Task brief: Exactly as they appear, output all of the entries.

(Scene script records)
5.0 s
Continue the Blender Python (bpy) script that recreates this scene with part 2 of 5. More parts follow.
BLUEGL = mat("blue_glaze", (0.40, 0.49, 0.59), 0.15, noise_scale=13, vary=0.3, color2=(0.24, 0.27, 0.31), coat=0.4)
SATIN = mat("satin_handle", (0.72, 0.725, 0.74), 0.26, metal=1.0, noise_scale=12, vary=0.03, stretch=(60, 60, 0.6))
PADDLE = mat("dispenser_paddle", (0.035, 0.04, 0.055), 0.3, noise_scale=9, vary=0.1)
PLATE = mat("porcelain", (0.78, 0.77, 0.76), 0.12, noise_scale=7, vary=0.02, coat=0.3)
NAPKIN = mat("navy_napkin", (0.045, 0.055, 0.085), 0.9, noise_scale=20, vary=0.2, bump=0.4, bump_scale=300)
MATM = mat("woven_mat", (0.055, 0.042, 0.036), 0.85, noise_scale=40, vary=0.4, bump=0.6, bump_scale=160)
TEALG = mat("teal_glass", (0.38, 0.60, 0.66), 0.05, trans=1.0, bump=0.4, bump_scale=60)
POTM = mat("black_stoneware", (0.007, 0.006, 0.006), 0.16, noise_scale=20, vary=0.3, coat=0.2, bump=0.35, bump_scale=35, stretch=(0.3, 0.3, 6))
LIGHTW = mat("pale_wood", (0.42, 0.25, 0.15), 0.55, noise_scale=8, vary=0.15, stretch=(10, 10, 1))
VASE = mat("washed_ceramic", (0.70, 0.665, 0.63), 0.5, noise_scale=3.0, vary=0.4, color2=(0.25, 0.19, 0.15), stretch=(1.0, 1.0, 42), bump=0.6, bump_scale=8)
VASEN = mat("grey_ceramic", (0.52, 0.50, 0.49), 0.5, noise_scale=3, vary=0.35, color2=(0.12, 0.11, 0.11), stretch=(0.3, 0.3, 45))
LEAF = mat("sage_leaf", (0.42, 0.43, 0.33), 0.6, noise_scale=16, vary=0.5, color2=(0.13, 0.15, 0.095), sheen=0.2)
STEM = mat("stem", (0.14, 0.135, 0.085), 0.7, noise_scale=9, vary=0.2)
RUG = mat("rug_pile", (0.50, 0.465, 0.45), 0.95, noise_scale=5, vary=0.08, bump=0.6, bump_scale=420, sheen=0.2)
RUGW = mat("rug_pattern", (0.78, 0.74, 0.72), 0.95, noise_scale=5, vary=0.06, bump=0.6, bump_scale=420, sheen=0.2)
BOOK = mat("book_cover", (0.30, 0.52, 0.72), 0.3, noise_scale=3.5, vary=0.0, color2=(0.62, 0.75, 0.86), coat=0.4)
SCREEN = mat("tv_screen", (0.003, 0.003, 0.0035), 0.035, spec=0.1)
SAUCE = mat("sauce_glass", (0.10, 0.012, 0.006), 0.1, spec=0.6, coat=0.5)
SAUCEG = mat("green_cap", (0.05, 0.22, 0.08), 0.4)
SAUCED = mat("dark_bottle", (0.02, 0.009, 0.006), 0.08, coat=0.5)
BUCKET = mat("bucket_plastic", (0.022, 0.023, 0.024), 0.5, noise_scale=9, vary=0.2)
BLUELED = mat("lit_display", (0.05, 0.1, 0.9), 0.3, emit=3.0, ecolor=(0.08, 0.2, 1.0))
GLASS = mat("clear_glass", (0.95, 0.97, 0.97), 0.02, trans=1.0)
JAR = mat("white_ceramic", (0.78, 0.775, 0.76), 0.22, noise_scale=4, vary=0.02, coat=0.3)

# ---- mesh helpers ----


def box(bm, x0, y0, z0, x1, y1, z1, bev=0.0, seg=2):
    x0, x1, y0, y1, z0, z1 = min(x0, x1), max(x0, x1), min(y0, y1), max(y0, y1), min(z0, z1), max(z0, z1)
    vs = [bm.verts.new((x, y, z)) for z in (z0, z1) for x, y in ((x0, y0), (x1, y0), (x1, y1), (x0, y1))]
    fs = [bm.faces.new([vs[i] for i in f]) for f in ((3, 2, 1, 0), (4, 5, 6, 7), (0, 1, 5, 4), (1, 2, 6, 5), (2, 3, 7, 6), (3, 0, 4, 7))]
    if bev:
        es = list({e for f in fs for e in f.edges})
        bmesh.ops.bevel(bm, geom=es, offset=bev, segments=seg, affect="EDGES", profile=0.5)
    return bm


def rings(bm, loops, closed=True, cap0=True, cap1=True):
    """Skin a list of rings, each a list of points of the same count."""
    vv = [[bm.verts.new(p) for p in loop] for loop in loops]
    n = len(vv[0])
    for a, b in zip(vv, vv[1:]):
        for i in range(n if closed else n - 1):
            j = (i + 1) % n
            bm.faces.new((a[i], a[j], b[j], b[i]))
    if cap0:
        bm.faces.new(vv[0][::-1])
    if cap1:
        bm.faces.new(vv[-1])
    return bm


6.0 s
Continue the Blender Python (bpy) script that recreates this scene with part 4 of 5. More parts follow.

Exercise output:
5.0 s
Continue the Blender Python (bpy) script that recreates this scene with part 2 of 5. More parts follow.
BLUEGL = mat("blue_glaze", (0.40, 0.49, 0.59), 0.15, noise_scale=13, vary=0.3, color2=(0.24, 0.27, 0.31), coat=0.4)
SATIN = mat("satin_handle", (0.72, 0.725, 0.74), 0.26, metal=1.0, noise_scale=12, vary=0.03, stretch=(60, 60, 0.6))
PADDLE = mat("dispenser_paddle", (0.035, 0.04, 0.055), 0.3, noise_scale=9, vary=0.1)
PLATE = mat("porcelain", (0.78, 0.77, 0.76), 0.12, noise_scale=7, vary=0.02, coat=0.3)
NAPKIN = mat("navy_napkin", (0.045, 0.055, 0.085), 0.9, noise_scale=20, vary=0.2, bump=0.4, bump_scale=300)
MATM = mat("woven_mat", (0.055, 0.042, 0.036), 0.85, noise_scale=40, vary=0.4, bump=0.6, bump_scale=160)
TEALG = mat("teal_glass", (0.38, 0.60, 0.66), 0.05, trans=1.0, bump=0.4, bump_scale=60)
POTM = mat("black_stoneware", (0.007, 0.006, 0.006), 0.16, noise_scale=20, vary=0.3, coat=0.2, bump=0.35, bump_scale=35, stretch=(0.3, 0.3, 6))
LIGHTW = mat("pale_wood", (0.42, 0.25, 0.15), 0.55, noise_scale=8, vary=0.15, stretch=(10, 10, 1))
VASE = mat("washed_ceramic", (0.70, 0.665, 0.63), 0.5, noise_scale=3.0, vary=0.4, color2=(0.25, 0.19, 0.15), stretch=(1.0, 1.0, 42), bump=0.6, bump_scale=8)
VASEN = mat("grey_ceramic", (0.52, 0.50, 0.49), 0.5, noise_scale=3, vary=0.35, color2=(0.12, 0.11, 0.11), stretch=(0.3, 0.3, 45))
LEAF = mat("sage_leaf", (0.42, 0.43, 0.33), 0.6, noise_scale=16, vary=0.5, color2=(0.13, 0.15, 0.095), sheen=0.2)
STEM = mat("stem", (0.14, 0.135, 0.085), 0.7, noise_scale=9, vary=0.2)
RUG = mat("rug_pile", (0.50, 0.465, 0.45), 0.95, noise_scale=5, vary=0.08, bump=0.6, bump_scale=420, sheen=0.2)
RUGW = mat("rug_pattern", (0.78, 0.74, 0.72), 0.95, noise_scale=5, vary=0.06, bump=0.6, bump_scale=420, sheen=0.2)
BOOK = mat("book_cover", (0.30, 0.52, 0.72), 0.3, noise_scale=3.5, vary=0.0, color2=(0.62, 0.75, 0.86), coat=0.4)
SCREEN = mat("tv_screen", (0.003, 0.003, 0.0035), 0.035, spec=0.1)
SAUCE = mat("sauce_glass", (0.10, 0.012, 0.006), 0.1, spec=0.6, coat=0.5)
SAUCEG = mat("green_cap", (0.05, 0.22, 0.08), 0.4)
SAUCED = mat("dark_bottle", (0.02, 0.009, 0.006), 0.08, coat=0.5)
BUCKET = mat("bucket_plastic", (0.022, 0.023, 0.024), 0.5, noise_scale=9, vary=0.2)
BLUELED = mat("lit_display", (0.05, 0.1, 0.9), 0.3, emit=3.0, ecolor=(0.08, 0.2, 1.0))
GLASS = mat("clear_glass", (0.95, 0.97, 0.97), 0.02, trans=1.0)
JAR = mat("white_ceramic", (0.78, 0.775, 0.76), 0.22, noise_scale=4, vary=0.02, coat=0.3)

# ---- mesh helpers ----


def box(bm, x0, y0, z0, x1, y1, z1, bev=0.0, seg=2):
    x0, x1, y0, y1, z0, z1 = min(x0, x1), max(x0, x1), min(y0, y1), max(y0, y1), min(z0, z1), max(z0, z1)
    vs = [bm.verts.new((x, y, z)) for z in (z0, z1) for x, y in ((x0, y0), (x1, y0), (x1, y1), (x0, y1))]
    fs = [bm.faces.new([vs[i] for i in f]) for f in ((3, 2, 1, 0), (4, 5, 6, 7), (0, 1, 5, 4), (1, 2, 6, 5), (2, 3, 7, 6), (3, 0, 4, 7))]
    if bev:
        es = list({e for f in fs for e in f.edges})
        bmesh.ops.bevel(bm, geom=es, offset=bev, segments=seg, affect="EDGES", profile=0.5)
    return bm


def rings(bm, loops, closed=True, cap0=True, cap1=True):
    """Skin a list of rings, each a list of points of the same count."""
    vv = [[bm.verts.new(p) for p in loop] for loop in loops]
    n = len(vv[0])
    for a, b in zip(vv, vv[1:]):
        for i in range(n if closed else n - 1):
            j = (i + 1) % n
            bm.faces.new((a[i], a[j], b[j], b[i]))
    if cap0:
        bm.faces.new(vv[0][::-1])
    if cap1:
        bm.faces.new(vv[-1])
    return bm


6.0 s
Continue the Blender Python (bpy) script that recreates this scene with part 4 of 5. More parts follow.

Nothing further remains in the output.